The idea that you need to go to college to be successful

This idea is particularly harmful since it puts students in a very stressful situation to choose between student loan debt or a degree. The ones who do choose a degree often face the expectations vs reality gap and can’t actually get a job to pay off their student loans.

Other than the harm it causes many students, it’s simply a false idea. As we learned, there is an immense number of ways to acquire particular knowledge and skills for a profession.

People are starting great careers every day through self-education, boot camps, online courses, and on-the-job training. Some of these people are making over $100,000 by age 22 without having any debt. That is successful!

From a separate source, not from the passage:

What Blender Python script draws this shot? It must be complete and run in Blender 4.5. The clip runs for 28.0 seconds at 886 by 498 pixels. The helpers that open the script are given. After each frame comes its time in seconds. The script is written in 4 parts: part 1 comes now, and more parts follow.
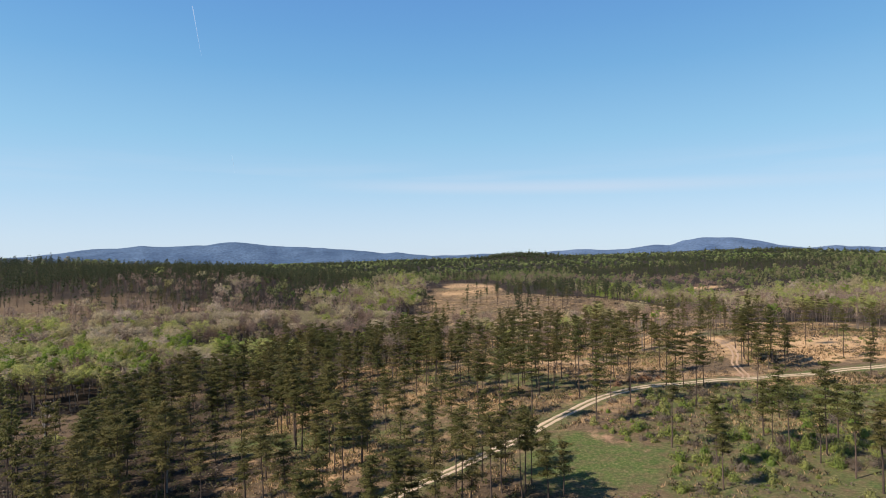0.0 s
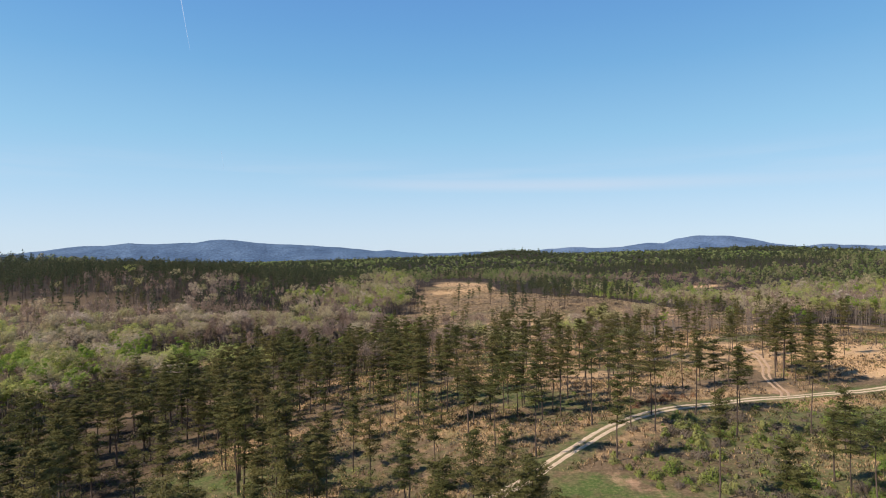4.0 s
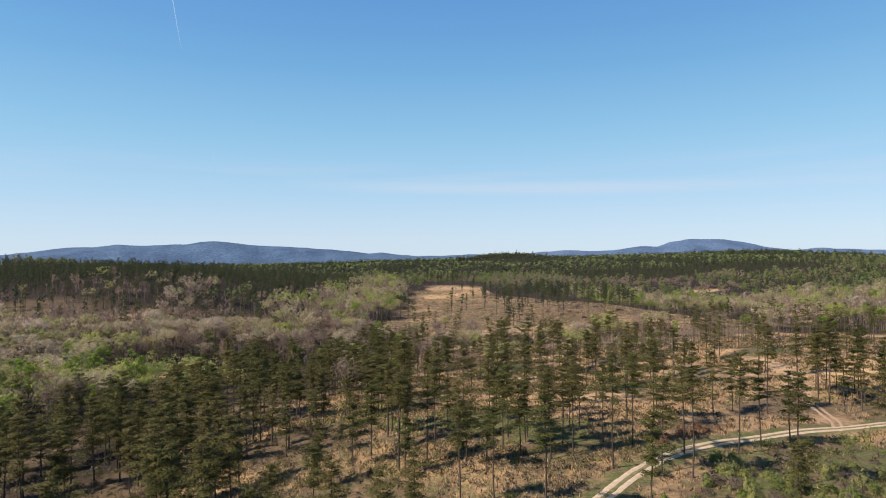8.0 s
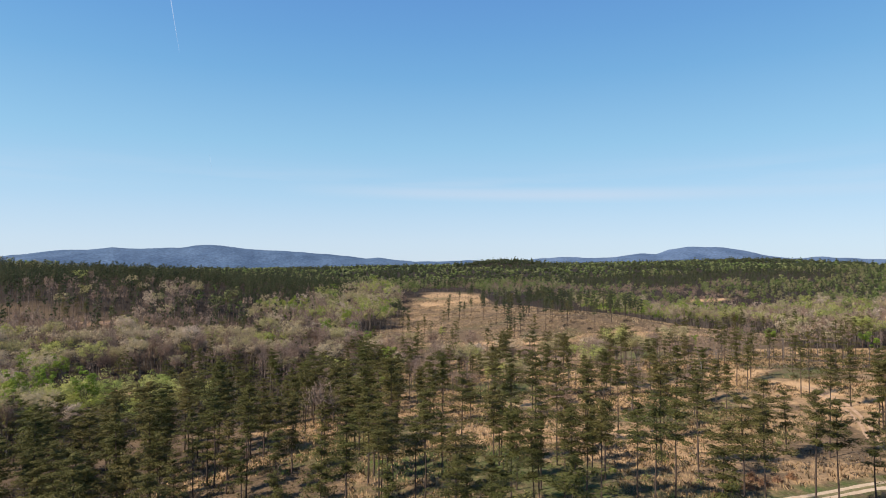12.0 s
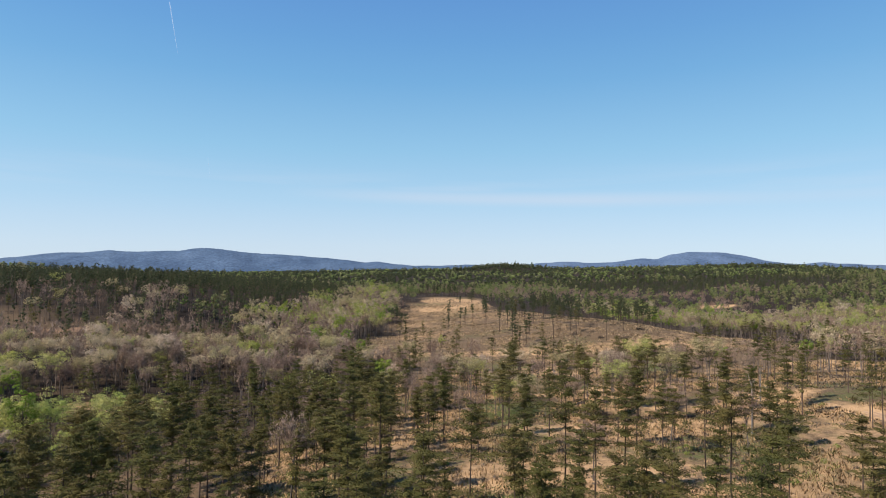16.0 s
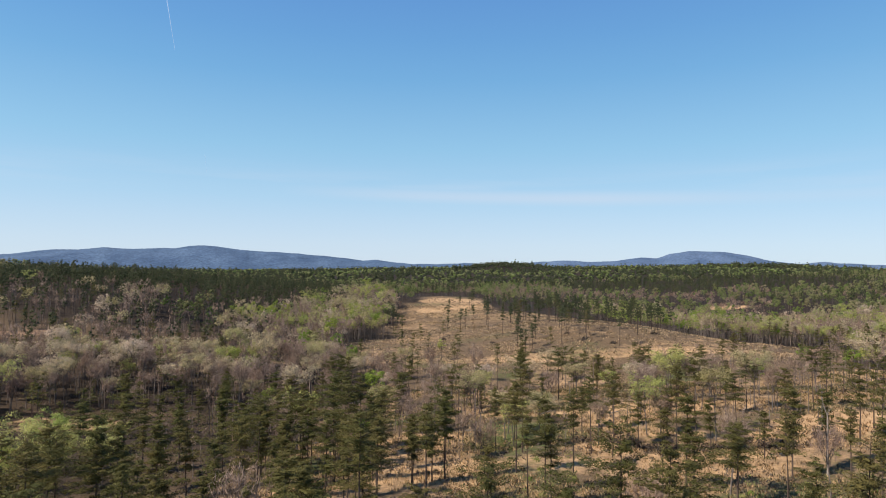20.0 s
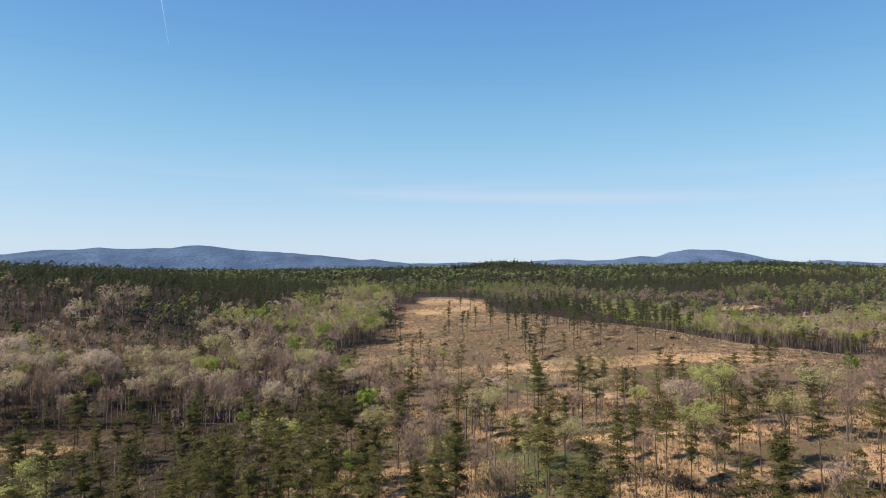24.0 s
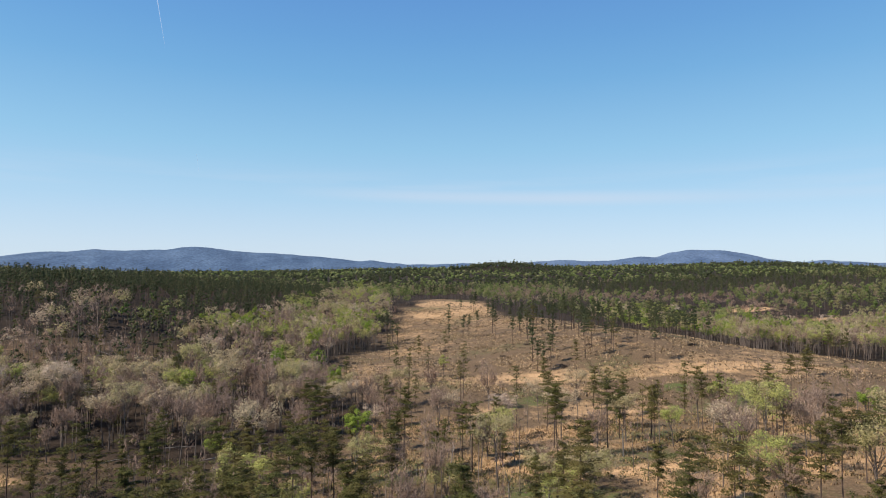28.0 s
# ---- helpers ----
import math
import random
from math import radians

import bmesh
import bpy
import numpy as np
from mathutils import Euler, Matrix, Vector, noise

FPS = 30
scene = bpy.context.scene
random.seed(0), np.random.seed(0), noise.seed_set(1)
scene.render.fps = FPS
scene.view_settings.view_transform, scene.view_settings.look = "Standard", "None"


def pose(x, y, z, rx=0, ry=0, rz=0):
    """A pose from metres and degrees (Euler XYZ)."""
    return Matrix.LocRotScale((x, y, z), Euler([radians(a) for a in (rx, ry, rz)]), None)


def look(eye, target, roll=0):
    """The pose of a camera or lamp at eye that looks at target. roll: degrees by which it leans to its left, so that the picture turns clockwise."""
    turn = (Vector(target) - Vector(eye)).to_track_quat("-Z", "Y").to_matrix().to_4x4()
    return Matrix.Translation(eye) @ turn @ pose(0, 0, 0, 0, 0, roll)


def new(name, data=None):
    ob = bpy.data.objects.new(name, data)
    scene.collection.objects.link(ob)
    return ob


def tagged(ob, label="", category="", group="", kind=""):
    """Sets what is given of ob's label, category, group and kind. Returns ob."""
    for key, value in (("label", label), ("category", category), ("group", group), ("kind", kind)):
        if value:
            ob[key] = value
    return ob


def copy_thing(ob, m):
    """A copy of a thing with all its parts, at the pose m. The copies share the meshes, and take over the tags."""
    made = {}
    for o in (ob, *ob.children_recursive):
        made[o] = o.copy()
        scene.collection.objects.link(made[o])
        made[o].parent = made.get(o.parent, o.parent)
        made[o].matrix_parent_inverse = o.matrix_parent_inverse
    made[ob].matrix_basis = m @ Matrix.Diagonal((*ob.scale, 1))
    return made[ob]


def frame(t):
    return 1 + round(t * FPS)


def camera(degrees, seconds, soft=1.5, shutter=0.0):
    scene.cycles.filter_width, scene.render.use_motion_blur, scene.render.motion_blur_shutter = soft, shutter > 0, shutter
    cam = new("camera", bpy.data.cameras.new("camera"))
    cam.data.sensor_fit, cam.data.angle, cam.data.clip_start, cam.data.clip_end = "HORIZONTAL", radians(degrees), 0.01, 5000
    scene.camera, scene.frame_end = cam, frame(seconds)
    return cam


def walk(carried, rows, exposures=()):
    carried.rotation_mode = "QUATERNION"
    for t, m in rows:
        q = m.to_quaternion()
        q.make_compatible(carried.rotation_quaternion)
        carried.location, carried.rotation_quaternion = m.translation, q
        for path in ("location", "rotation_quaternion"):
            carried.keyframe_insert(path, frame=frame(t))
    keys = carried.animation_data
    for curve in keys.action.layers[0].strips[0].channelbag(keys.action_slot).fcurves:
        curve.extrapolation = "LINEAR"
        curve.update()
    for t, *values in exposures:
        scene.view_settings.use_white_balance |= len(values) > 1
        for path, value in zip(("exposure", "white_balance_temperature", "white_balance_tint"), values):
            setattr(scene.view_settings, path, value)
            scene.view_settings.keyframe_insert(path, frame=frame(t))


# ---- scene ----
cam = camera(73, 28.0, soft=1.0)
PATH = [
    (0, pose(0.00, 0.00, 50.46, 90.986, 0.716, 0.176)),
    (1, pose(0.72, 9.51, 50.22, 90.899, 0.634, 0.039)),
    (2, pose(1.41, 18.79, 50.01, 90.818, 0.618, -0.138)),
    (3, pose(1.98, 27.68, 49.88, 90.789, 0.641, -0.353)),
    (4, pose(2.48, 36.11, 49.84, 90.782, 0.638, -0.542)),
    (5, pose(3.05, 44.19, 49.84, 90.835, 0.606, -0.740)),
    (6, pose(3.59, 52.14, 49.85, 90.896, 0.555, -0.938)),
    (7, pose(4.03, 59.94, 49.82, 90.954, 0.494, -1.056)),
    (8, pose(4.39, 67.38, 49.78, 91.032, 0.447, -1.155)),
    (9, pose(4.72, 74.57, 49.83, 91.115, 0.376, -1.227)),
    (10, pose(5.00, 81.97, 49.98, 91.280, 0.244, -1.298)),
    (11, pose(5.28, 89.67, 50.16, 91.449, 0.084, -1.334)),
    (12, pose(5.59, 97.33, 50.24, 91.571, -0.055, -1.381)),
    (13, pose(5.61, 104.98, 50.13, 91.691, -0.157, -1.418)),
    (14, pose(5.53, 112.78, 49.88, 91.807, -0.220, -1.479)),
    (15, pose(5.46, 120.87, 49.65, 91.937, -0.257, -1.473)),
    (16, pose(5.52, 129.28, 49.56, 91.993, -0.281, -1.474)),
    (17, pose(5.55, 137.75, 49.61, 91.974, -0.326, -1.487)),
    (18, pose(5.56, 146.05, 49.76, 91.894, -0.402, -1.538)),
    (19, pose(5.65, 154.20, 49.90, 91.831, -0.462, -1.574)),
    (20, pose(5.71, 162.43, 49.92, 91.839, -0.488, -1.603)),
    (21, pose(5.59, 170.89, 49.91, 91.828, -0.490, -1.624)),
    (22, pose(5.20, 179.23, 50.00, 91.784, -0.445, -1.684)),
    (23, pose(4.62, 187.42, 50.19, 91.766, -0.366, -1.739)),
    (24, pose(4.23, 195.24, 50.37, 91.767, -0.288, -1.833)),
    (25, pose(4.12, 202.60, 50.45, 91.751, -0.236, -1.883)),
    (26, pose(4.20, 209.68, 50.50, 91.775, -0.213, -1.905)),
    (27, pose(4.29, 216.80, 50.58, 91.843, -0.188, -1.915)),
    (28, pose(4.33, 224.00, 50.69, 91.862, -0.154, -1.973)),
]
walk(cam, PATH, exposures=[(0, 0.585), (28, 0.585)])

# ---------------------------------------------------------------- world, sun
SUN_FROM = Vector((-0.84, -0.28, 0.92)).normalized()
world = bpy.data.worlds.new("sky")
scene.world = world
world.use_nodes = True
wn, wl = world.node_tree.nodes, world.node_tree.links
wn.clear()
w_out = wn.new("ShaderNodeOutputWorld")
w_bg = wn.new("ShaderNodeBackground")
w_sky = wn.new("ShaderNodeTexSky")
w_sky.sky_type = "NISHITA"
w_sky.sun_disc = False
w_sky.sun_elevation = math.asin(SUN_FROM.z)
w_sky.sun_rotation = math.atan2(SUN_FROM.x, SUN_FROM.y)
w_sky.altitude = 200
w_sky.air_density = 1.0
w_sky.dust_density = 0.2
w_sky.ozone_density = 3.0
# clear air: pale haze at the horizon deepening upwards, mixed with the physical sky; one thin streak of cirrus
w_co = wn.new("ShaderNodeTexCoord")
w_sep = wn.new("ShaderNodeSeparateXYZ")
wl.new(w_co.outputs["Generated"], w_sep.inputs["Vector"])
w_air = wn.new("ShaderNodeValToRGB")
AIR = [(0.0, (4.852, 5.505, 6.766)), (0.04, (4.645, 5.449, 6.703)), (0.075, (4.15, 5.282, 6.64)), (0.115, (3.468, 5.064, 6.577)), (0.194, (2.45, 4.493, 6.268)), (0.3, (1.471, 3.425, 5.792)), (0.36, (1.176, 2.933, 5.562)), (0.42, (1.001, 2.521, 5.337)), (1.0, (0.325, 0.751, 2.178))]
for k in range(len(AIR) - 2):
    w_air.color_ramp.elements.new(0.5)
for e, (pos, col) in zip(w_air.color_ramp.elements, AIR):
    e.position, e.color = pos, (*col, 1)
wl.new(w_sep.outputs["Z"], w_air.inputs["Fac"])
w_mix = wn.new("ShaderNodeMix")
w_mix.data_type = "RGBA"
w_mix.inputs["Factor"].default_value = 0.82
w_tone = wn.new("ShaderNodeMix")
w_tone.data_type, w_tone.blend_type = "RGBA", "MULTIPLY"
w_tone.inputs["Factor"].default_value = 1.0
w_tone.inputs["B"].default_value = (0.78, 1.08, 1.18, 1)
wl.new(w_sky.outputs["Color"], w_tone.inputs["A"])
wl.new(w_tone.outputs["Result"], w_mix.inputs["A"])
wl.new(w_air.outputs["Color"], w_mix.inputs["B"])


def sky_math(op, a, b):
    m = wn.new("ShaderNodeMath")
    m.operation = op
    for i, v in enumerate((a, b)):
        if isinstance(v, (int, float)):
            m.inputs[i].default_value = v
        else:
            wl.new(v, m.inputs[i])
    return m.outputs[0]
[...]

The idea that companies and governments think college is the only indicator of someone being educated

Today there is another problem where both companies and governments put restrictions on jobs to require a college degree. This normally involves the larger and old companies that have always required a degree so they stick with the status quo.

Newer and more innovative companies such as Google, IBM, or Apple have abandoned their degree requirements. This has created a trend where many companies hiring in business or technical fields no longer require degrees.

Over time the government will update many of their internal jobs that require a degree to start or get promoted. They will also update the regulations on which careers still need to require college to learn such as finance or law.

The idea that statisticians determine how educated a populous is based on their college degree

Lastly, statisticians need to change the way they determine the level of education a population has. Using college degrees as their main factor is no longer an accurate representation of the real education a group has.

Times have changed and what it means to be educated has changed too.